BANGKOK - Thailand’s northeastern economy, among the poorest in the country, is looking to expand trade with neighboring Laos and business in the Greater Mekong Subregion (GMS) as it recovers from a two-year recession.
The downturn was triggered by an end of populist programs heralded by the former government of Yingluck Shinawatra. The May 2014 coup ended her almost three year administration and brought an end to programs led by a rice price pledging scheme.
Under the program, farmers were paid at rates some 50 percent above the global market before the effort collapsed, costing Thai taxpayers more than $14 billion and leaving farmers across the region deeply in debt.
While the good times lasted, funds triggered a boom in retail and commercial investment and spending. Major department stores sprang up in towns such as Ubon Ratchathani and Udon Thani.
But now retailers report sluggish sales and the Thai central bank warns of growing indebtedness among farmers as rice prices fall to their lowest in six years.
Agriculture accounts for some 20 percent of the region’s economy, followed by trade. Household incomes in the Northeast are the lowest in Thailand, at close to $550 a month, well short of the nearly $1,200 earned per month in the Bangkok region.

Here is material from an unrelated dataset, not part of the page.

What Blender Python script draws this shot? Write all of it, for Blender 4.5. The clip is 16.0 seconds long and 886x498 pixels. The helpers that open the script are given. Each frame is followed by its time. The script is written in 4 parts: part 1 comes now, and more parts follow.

But Athikarn Ringcharoen, president of the Chamber of Commerce in Amnat Charoen province, bordering Laos, said the local economy was starting to pick up although still below levels of two years ago.
Athikarn said government policy support and increased cross border trade with Laos, was helping the recovery. He added that despite the poor state of the global economy, the provincial outlook was “OK”.
Infrastructure spending is also set to come to the aid of the region.
Athikarn said plans to upgrade a Royal Thai Airforce airstrip to a regional airport less than 30 kilometers from Amnat Charoen town were also welcome.
Long term infrastructure set to benefit the region includes the $10 billion China-Thai 870 kilometer rail-line from Nong Khai, bordering with Laos, to Bangkok. On the horizon is the Japan-Thailand rail-line from Tak province, bordering Myanmar, to Mukdahan, bordering Laos.
Ubon Ratchathani University political scientist, Titipol Phakdeewanich, said cross border trade ties have helped eased the downturn.
“Many businesses are now more open to customers from Laos. If you go to different malls – they have signs in Lao [language] and when the market is more connected – to some extent – it helps to provide a cushion to the local economy. So the local economy in the area I don’t think it’s entirely dependent on the global market,” said Phakdeewanich.
The military government’s economic czar, Deputy Prime Minister Somkid Jatusripitak, has announced spending of over $970 million in projects directed to 70,000 villages nationwide.
Analysts say the program mirrors similar initiatives under previous governments of so-called “village funds” to boost rural consumption.
The Federation of Thai Industries, while welcoming the programs, say more measures are needed to ensure growth is sustained.
The Federation warns the rural sector remains vulnerable to falling commodity prices that may impact some 30 million people in the farm sector – almost half the national population.